A: Always separate the kids’ homework from your own. Don’t mingle it with your own homework, such as mail or bills to pay or letters to write.
And importantly, know when you’re going to be doing your homework. Don’t just tell yourself that you’ll do it in your spare time or when you have two minutes. Plan out when you have those two minutes. Is it when your kids are doing their own homework, or when they’ve gone to sleep? If you don’t have kids, is it when you first come home from school or right before you start dinner? Then on Saturday, you can actually take free time and not be haunted by what you haven’t done.
Q: Is there an ideal time of day to do your classroom organizing?
A: There’s no ideal time of day to organize work materials in the classroom; it’s a personal choice based on when you can get it done. The trick is figuring out when you function best and make a conscious choice about when you’ll be doing it. Just pick times when you’ll be unlikely to be interrupted: in the morning before kids arrive, during the day when there are quiet activities like naps or writing hours, during self-contained activities that don’t require your interaction, or right after school before you go home.
Q: Do master “To Do” lists help juggle classroom work and personal errands?
A: I know it’s scary, but you should let go of master lists.

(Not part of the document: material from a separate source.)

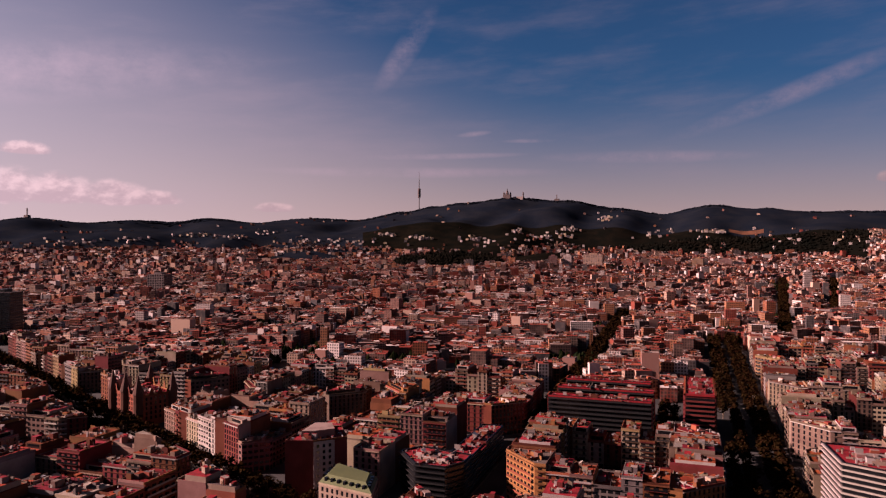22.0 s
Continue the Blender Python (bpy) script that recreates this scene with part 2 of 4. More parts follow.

They are like junk drawers. A list is like a mental inventory; you write it all down and then ignore it. Growing “to-dos” are demoralizing because you’re mingling all your work on one list just so you won’t forget it…and it’s not actually an action plan. You need to make an action plan – not a list.
Q: What’s the best way to make that action plan?
A: Once you’ve cut lists out of your life, keep on track by asking yourself, “How long is it going to take, and when am I going to do it?” Then scroll to the day on your calendar, and write it down. DO have a master planner, where all your schoolwork, personal work – and even fun – get scheduled. Containerize errand and chore time. A planner will help you ultimately take the time to relax and be with your family or your significant other. It can even help you establish rituals, such as “Friday night is movie night. “ Then you will streamline your chores to reach those goals.
Q: If I put my whole life in a planner, does being organized mean that I have to stick to every scheduled activity? Is there any wiggle room?
A: Always look at your planner in a three-day arc. This gives you the freedom to rearrange your schedule in the context of your life. If you find that it doesn’t need to be on your schedule anymore, delete it. If you need to reprioritize and put something else first, delay it. (This doesn’t mean you procrastinate; it means that you are putting something that’s a higher priority first.) If it’s not that important – but still needs to get done – diminish it. Finally, if you’re too busy and someone else could do it, delegate it.